Supreme Court

Aboriginal Peoples

Raising breach of duty to consult and of treaty rights was abuse of process

Crown granted plaintiff company timber sale licences and road permit to log certain land. Defendants, members of family and members of Fort Nelson First Nation (FNFN), were licensed to trap in area within territory of FNFN. Land covered by licences was within defendants’ trapping territory. Defendants impeded company’s access to logging areas. Company brought action against defendants, Crown and FNFN. Defendants maintained they erected lawful camp on family territory pursuant to treaty rights, claiming that licences and road permit granted in breach of Crown’s duty to consult.
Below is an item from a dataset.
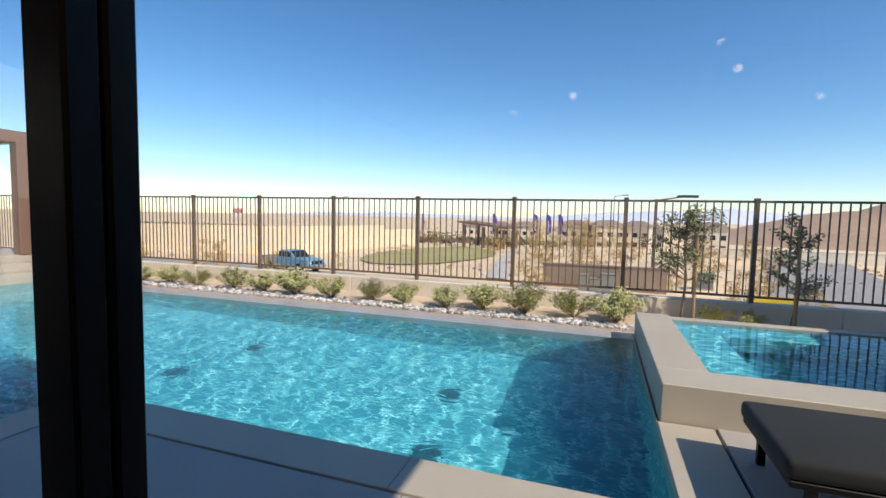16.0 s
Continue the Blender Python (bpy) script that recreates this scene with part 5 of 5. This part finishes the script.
for _ in range(1500):
    x = rnd.uniform(80, 300)
    y, r = x * rnd.uniform(0.12, 1.3), rnd.uniform(0.5, 1.5)
    z = ground_height(x, y)
    leaf_cloud(bm, [((x + rnd.gauss(0, r * 0.5), y + rnd.gauss(0, r), z + r * rnd.uniform(0.3, 0.8)), r * 0.5) for _ in range(3)], 16, r * 0.8, rnd)
tagged(part("far_scrub", bm, FARLEAF), "dark scrub on the plain behind the park", "scrub", kind="stuff")
verts, faces = [], []
for _ in range(500):
    x, y = 11 + 55 * rnd.random() ** 1.4, rnd.uniform(-25, 60)
    s, a = rnd.uniform(0.06, 0.22), rnd.random() * math.tau
    o = len(verts)
    for c in base_co:
        verts.append((x + s * 1.3 * (c.x * math.cos(a) - c.y * math.sin(a)), y + s * (c.x * math.sin(a) + c.y * math.cos(a)), ground_height(x, y) + s * 0.6 * (c.z + 0.4)))
    faces += [[i + o for i in f] for f in base_f]
me = bpy.data.meshes.new("desert_stones")
me.from_pydata(verts, [], faces)
me.materials.append(ROCK)
tagged(new("desert_stones", me), "scattered stones on the desert slope", "stones", kind="stuff")
sg = thing("road_sign", (60, 58, -0.9), "red and white construction sign on posts", "sign")
boxes("board", [(-0.06, 0, -1.0, 1.0, 1.6, 2.9)], WHITE, sg)
boxes("panel", [(-0.08, -0.06, -0.9, 0.9, 2.2, 2.85)], SIGNRED, sg)
boxes("post", [(-0.02, 0.04, -0.9, -0.8, -1.5, 1.6), (-0.02, 0.04, 0.8, 0.9, -1.5, 1.6)], STEEL, sg)
boxes("bars", [(-0.085, -0.08, -0.7, 0.7, 2.6, 2.7), (-0.085, -0.08, -0.6, 0.6, 2.38, 2.48)], WHITE, sg)
structure(boxes("kerb", [(29.2, 29.5, -6.5, -4.2, -2.8, -2.4)], YELLOW), "yellow painted kerb", "kerb")


# bare hill and far ranges
def ridge(name, material, label, x, y0, y1, base, height, seed, depth, n=70):
    bm = bmesh.new()
    rows = []
    for i in range(n + 1):
        u = i / n
        y = y0 + (y1 - y0) * u
        h = height(u) * (1 + 0.22 * noise.noise(Vector((u * 9, seed, 0))) + 0.10 * noise.noise(Vector((u * 31, seed, 4))))
        rows.append([bm.verts.new((x + depth * k, y, base + h * s)) for k, s in ((0, 0.0), (0.35, 0.42 + 0.1 * noise.noise(Vector((u * 14, seed, 9)))), (0.7, 0.85), (1.0, 1.0), (1.6, 0.6), (2.2, 0.0))])
    for p, q in zip(rows, rows[1:]):
        for k in range(5):
            bm.faces.new((p[k], p[k + 1], q[k + 1], q[k]))
    return structure(part(name, bm, material, None, smooth=True), label, "hill")


ridge("backdrop_hill", HILL, "bare brown desert hill", 230, -420, -40, -12, lambda u: 24 * min(1.0, (1 - u) / 0.27) ** 0.8, 2.0, 90)
ridge("backdrop_mountain", MOUNTAIN, "mountain range with distance haze painted pale blue", 2300, -1700, 500, -20, lambda u: 74 * math.sin(math.pi * u) ** 0.7, 5.0, 250)
ridge("backdrop_range", MOUNTAIN, "low range on the horizon, distance haze in its colour", 2600, 200, 2500, -20, lambda u: 36 * math.sin(math.pi * u) ** 0.6, 7.0, 250)

# ---- floor boards ----
random.seed(21)
plank_meshes = {}
def plank(length):
    if length not in plank_meshes:
        bm = bmesh.new()
        box(bm, 0.0008, 0.2192, 0.0008, length - 0.0008, -0.015, 0.0)
        top = [e for e in bm.edges if all(abs(v.co.z) < 1e-6 for v in e.verts)]
        bmesh.ops.bevel(bm, geom=top, offset=0.0012, segments=1, affect="EDGES")
        plank_meshes[length] = mesh_of(bm, "plank", OAK)
    return plank_meshes[length]
x = -6.0
while x < XE - 0.01:
    y = -2.3 - random.choice((0.0, 0.45, 0.9, 1.35))
    while y < N - 0.001:
        ln = random.choice((1.35, 1.8, 1.8, 2.25))
        if y + ln > N:
            ln = round(N - y, 3)
        if ln > 0.02:
            piece("plank", plank(ln), floor, (x, y, 0))
        y = round(y + ln, 3)
    x += 0.22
Company successfully applied to strike out certain paragraphs of statement of defence on grounds that individual members of FNFN did not have standing to advance legal positions because rights asserted were collective rights of aboriginal community and that challenge to instruments constituted impermissible collateral attack. Defendants’ appeal dismissed. Crown has duty to consult aboriginal peoples in context of treaty rights. Duty to consult exists to protect collective rights of Aboriginal peoples and owed to aboriginal group that holds s. 35 Constitution Act, 1982 rights, which are collective in nature. Aboriginal group can authorize individual or organization to represent it for purpose of asserting s. 35 rights but FNFN did not authorize defendants to represent it for purpose of contesting legality of impugned instruments. Defendants not entitled to assert breach of duty to consult on their own as duty owed to aboriginal community. Raising breach of duty to consult and of treaty rights as defence in circumstances was abuse of process. Neither defendants nor FNFN made any attempt to legally challenge instruments when granted. By blocking access to logging sites, defendants put company in position of having to go to court or to forgo harvesting timber pursuant to licences it received after incurring substantial start-up costs. To allow defendants to raise defence based on treaty rights and on breach of duty to consult at this stage would amount to repudiation of duty of mutual good faith and constitute abuse of process.

Moulton Contracting Ltd. v. British Columbia (May. 9, 2013, S.C.C., McLachlin C.J.C., LeBel J., Fish J., Abella J., Rothstein J., Cromwell J., Moldaver J., Karakatsanis J., and Wagner J., File No. 34404) Decision at 203 A.C.W.S. (3d) 684 was affirmed.  226 A.C.W.S. (3d) 612.